- _What the exercise asks_: Where a line in the listing contains the string "part", copy that line out.

<<<<

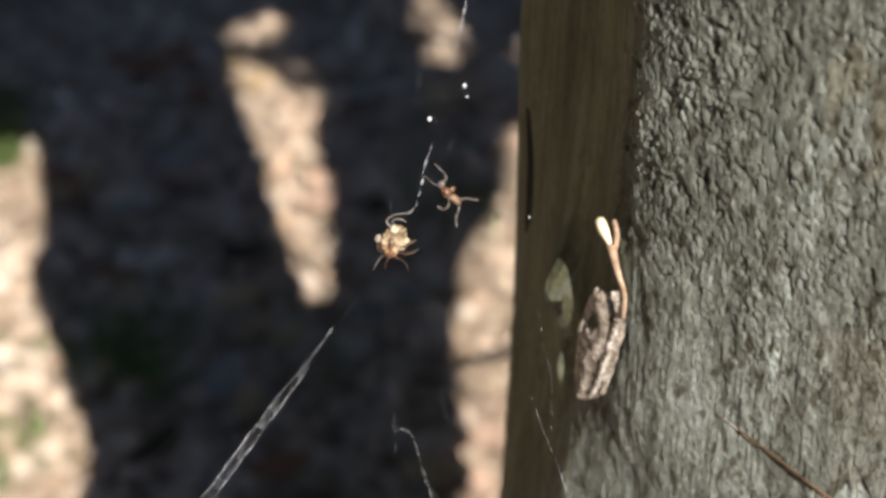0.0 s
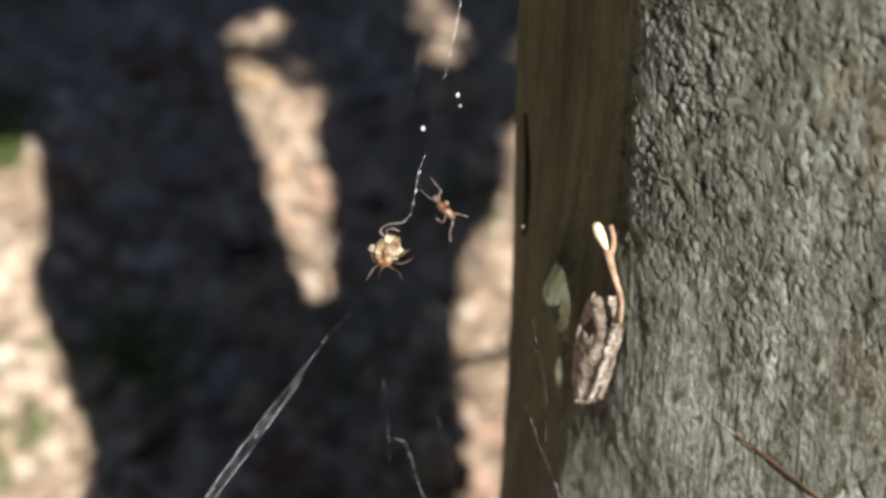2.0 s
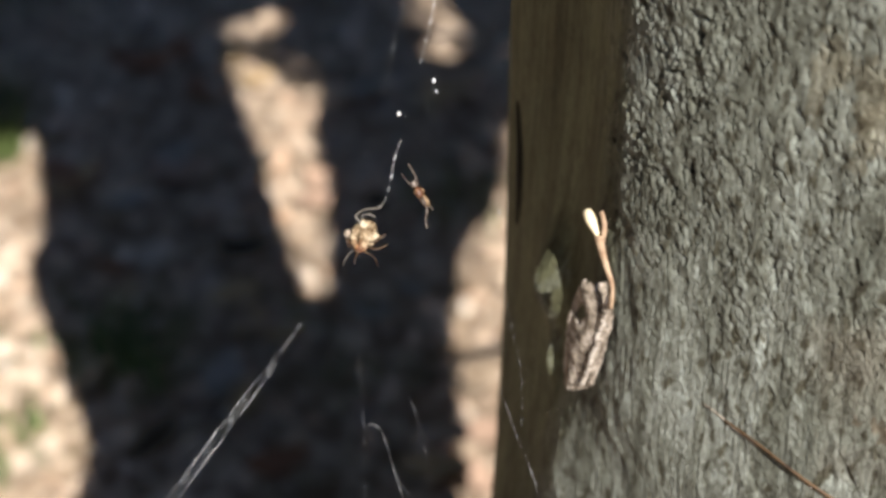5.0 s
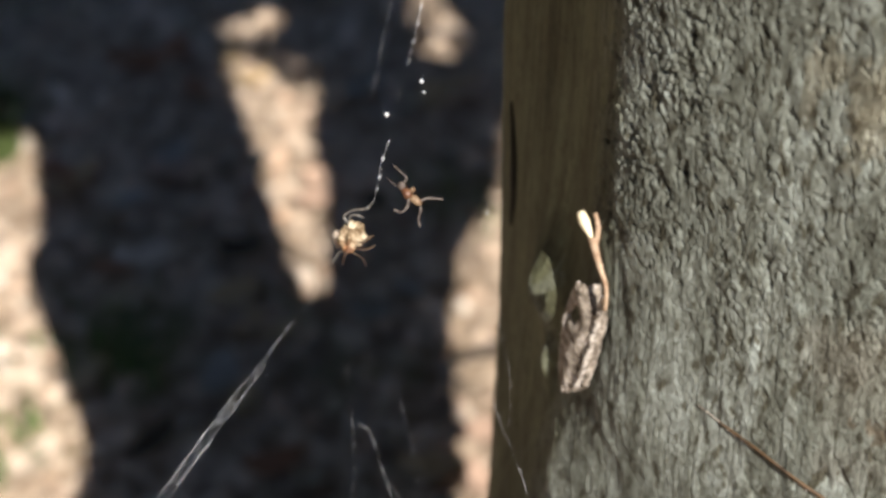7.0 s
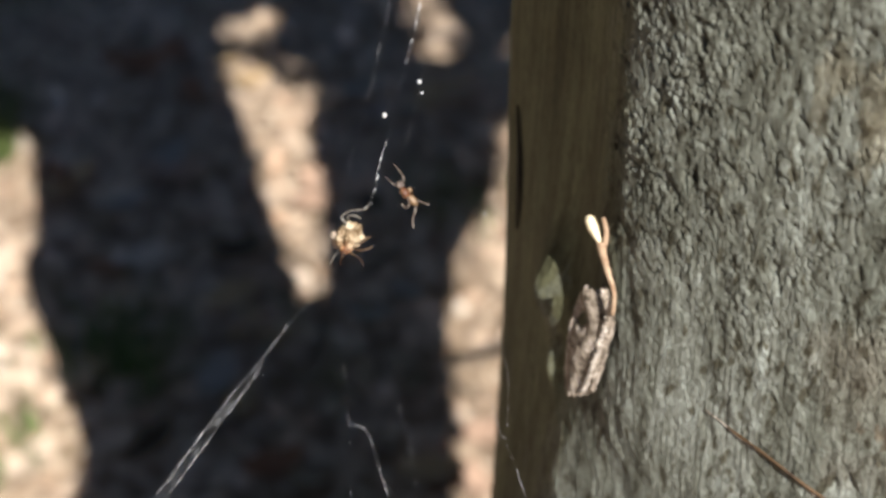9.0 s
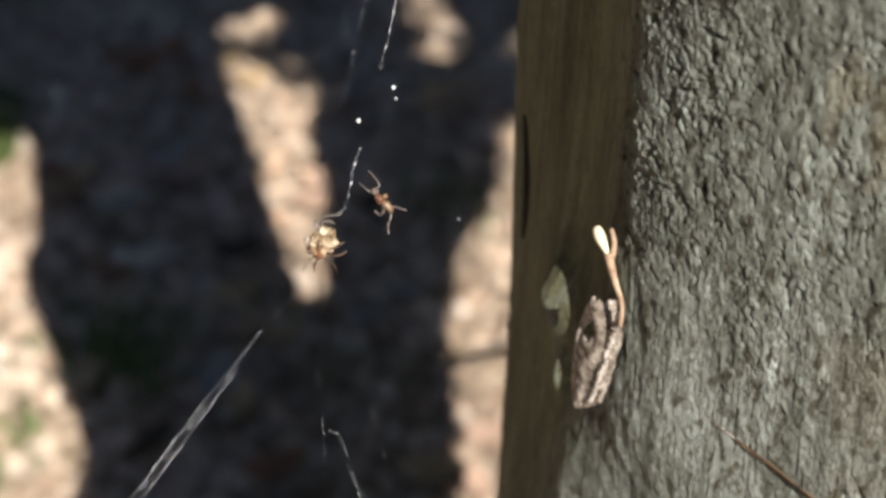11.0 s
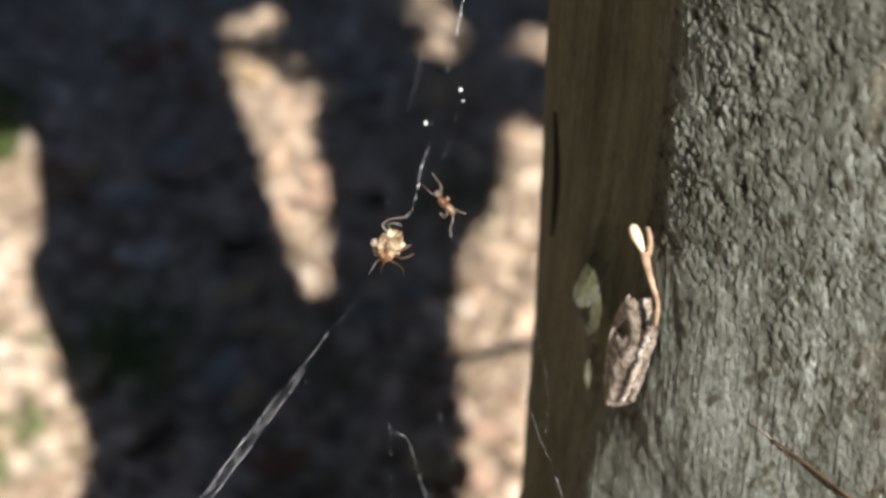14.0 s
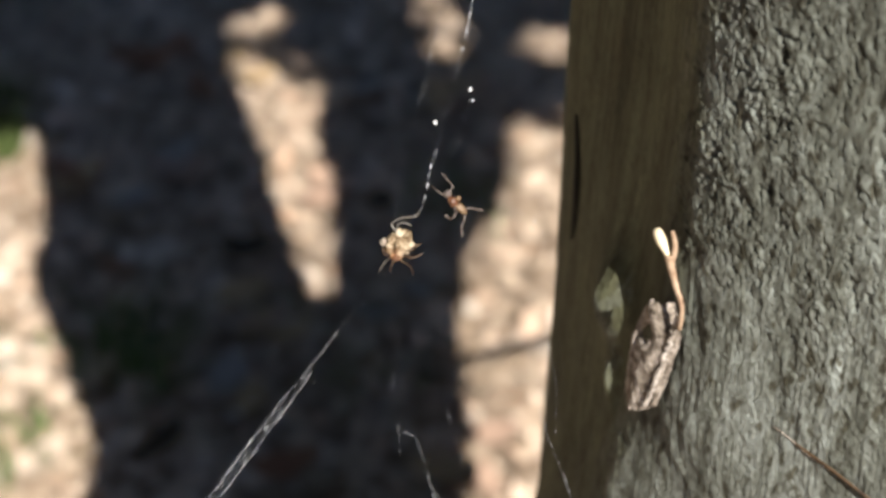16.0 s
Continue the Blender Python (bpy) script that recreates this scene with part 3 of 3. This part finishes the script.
def build_flap():
    """A loose, hollow flake of bark, standing off the trunk at its left edge."""
    rows, columns = 44, 22
    front, back = [], []
    for j in range(rows + 1):
        s = j / rows
        level = 1.0465 + 0.0625 * s
        z = level
        left = float(np.interp(z, (1.042, 1.054, 1.069, 1.0886, 1.1085), (240.2, 241.5, 241.5, 240.6, 238.0)))
        right = float(np.interp(z, (1.043, 1.052, 1.073, 1.0958, 1.109), (237.9, 237.0, 235.5, 234.2, 236.0)))
        for i in range(columns + 1):
            t = i / columns
            z = level + 0.006 * (1 - t) * (1 - s) ** 3
            phi = right + (left - right) * t
            ragged = 0.0016 * noise.noise((i * 0.45, j * 0.02, 3.1)) * (1 if j in (0, rows) else 0.3)
            hollow = -0.0015 * math.exp(-((t - 0.6) / 0.26) ** 2 - ((s - 0.72) / 0.16) ** 2)
            off = 0.0035 + 0.004 * math.sin(math.pi * t) + 0.0065 * t + hollow + 0.0009 * noise.noise((i * 0.33, j * 0.3, 0.4)) + 0.0007 * noise.noise((i * 0.9, j * 0.8, 7.0))
            n = Vector((math.sin(radians(phi)), math.cos(radians(phi)), 0))
            base = Vector((*trunk_centre(z), z)) + n * (GIRTH + 0.001 + float(trunk_form(radians(phi), z)))
            front.append(base + n * off + Vector((0, 0, ragged)))
            back.append(base + n * (off - 0.0016) + Vector((0, 0, ragged)))
    w = columns + 1
    k = len(front)
    faces, edges = [], {}
    for j in range(rows):
        for i in range(columns):
            hole = (((i + 0.5) / columns - 0.66) / 0.15) ** 2 + (((j + 0.5) / rows - 0.72) / 0.10) ** 2
            if hole + 0.4 * noise.noise((i * 0.5, j * 0.5, 2.2)) < 1:
                continue
            a = j * w + i
            ring = (a, a + 1, a + w + 1, a + w)
            faces += [ring, tuple(k + v for v in ring[::-1])]
            for e in zip(ring, ring[1:] + ring[:1]):
                edges[frozenset(e)] = None if frozenset(e) in edges else e
    for e in edges.values():
        if e:
            faces.append((e[1], e[0], k + e[0], k + e[1]))
    flake = tagged(new("bark_flake"), "loose pale brown crumpled bark flake on trunk", "bark flake")
    plate = new("plate", mesh_of("plate", front + back, faces, FLAP))
    plate.parent = flake
    line = bent([on_trunk(240.4, 1.046, 0.0090), on_trunk(241.2, 1.0540, 0.0100), on_trunk(241.0, 1.0694, 0.0108), on_trunk(240.1, 1.0886, 0.0108), on_trunk(238.1, 1.1075, 0.0096)], 6)
    line = [p + Vector((noise.noise((i * 0.7, 1, 1)), noise.noise((i * 0.7, 4, 1)), 0)) * 0.0009 for i, p in enumerate(line)]
    part("curled_rim", tube(bmesh.new(), line, [0.0010 + 0.0006 * noise.noise((i * 0.8, 2, 2)) for i in range(len(line))], 7), RIM, flake, "pale curled edge")
    line = bent([on_trunk(234.5, 1.1025, 0.0072), on_trunk(235.0, 1.0930, 0.0068), on_trunk(235.7, 1.0840, 0.0070), on_trunk(236.2, 1.0740, 0.0074), on_trunk(236.9, 1.0640, 0.0077), on_trunk(237.7, 1.0560, 0.0076)], 6)
    line = [p + Vector((noise.noise((i * 0.6, 7, 1)), noise.noise((i * 0.6, 3, 5)), 0)) * 0.0010 for i, p in enumerate(line)]
    part("ridge", tube(bmesh.new(), line, [0.0013 + 0.0007 * noise.noise((i * 0.7, 5, 2)) for i in range(len(line))], 7), RIM, flake, "pale knotted ridge")


def build_needle():
    line = bent([on_trunk(218.2, 1.0715, 0.0003), on_trunk(217.4, 1.0706, 0.0006), on_trunk(213.8, 1.0674, 0.001), on_trunk(208.3, 1.0604, 0.001), on_trunk(203.8, 1.0535, 0.0008)], 6)
    ob = new("dry_needle")
    tagged(ob, "thin dry brown conifer needle caught on bark", "needle")
    part("shaft", tube(bmesh.new(), line, taper(len(line), 0.0004, 0.0008), 6), NEEDLE, ob)
    line = bent([on_trunk(221.4, 1.0748, 0.0003), on_trunk(219.0, 1.0722, 0.0005), on_trunk(216.4, 1.0688, 0.0006), on_trunk(211.2, 1.0628, 0.0006), on_trunk(206.6, 1.0562, 0.0005)], 6)
    part("sheath", tube(bmesh.new(), line, taper(len(line), 0.0002, 0.0005), 6), FLAP, ob, "pale tan split sheath")


def build_crack():
    """A dark, narrow split near the trunk's side."""
    line = bent([on_trunk(267.0, 1.137, 0.0), on_trunk(265.4, 1.122, 0.0003), on_trunk(264.8, 1.105, 0.0004), on_trunk(265.0, 1.088, 0.0003), on_trunk(265.9, 1.074, 0.0)], 6)
    radii = [0.0006 + 0.0014 * math.sin(math.pi * i / (len(line) - 1)) ** 0.6 for i in range(len(line))]
    me = bpy.data.meshes.new("bark_crack")
    bm = tube(bmesh.new(), line, radii, 6)
    bm.to_mesh(me), bm.free()
    me.materials.append(CREVICE)
    ob = tagged(new("bark_crack", me), "dark narrow split in grey bark", "bark crack")


build_twig()
build_flap()
build_needle()
build_crack()

# ---- the web and what hangs in it ----
# The web's own space: x and y across it in millimetres, z towards the viewer, origin at the spider.
MM = 0.00108


def mm(points):
    return [(x * MM, y * MM, (z[0] if z else 0) * MM) for x, y, *z in points]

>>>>

- _In response_:
Continue the Blender Python (bpy) script that recreates this scene with part 3 of 3. This part finishes the script.
    part("curled_rim", tube(bmesh.new(), line, [0.0010 + 0.0006 * noise.noise((i * 0.8, 2, 2)) for i in range(len(line))], 7), RIM, flake, "pale curled edge")
    part("ridge", tube(bmesh.new(), line, [0.0013 + 0.0007 * noise.noise((i * 0.7, 5, 2)) for i in range(len(line))], 7), RIM, flake, "pale knotted ridge")
    part("shaft", tube(bmesh.new(), line, taper(len(line), 0.0004, 0.0008), 6), NEEDLE, ob)
    part("sheath", tube(bmesh.new(), line, taper(len(line), 0.0002, 0.0005), 6), FLAP, ob, "pale tan split sheath")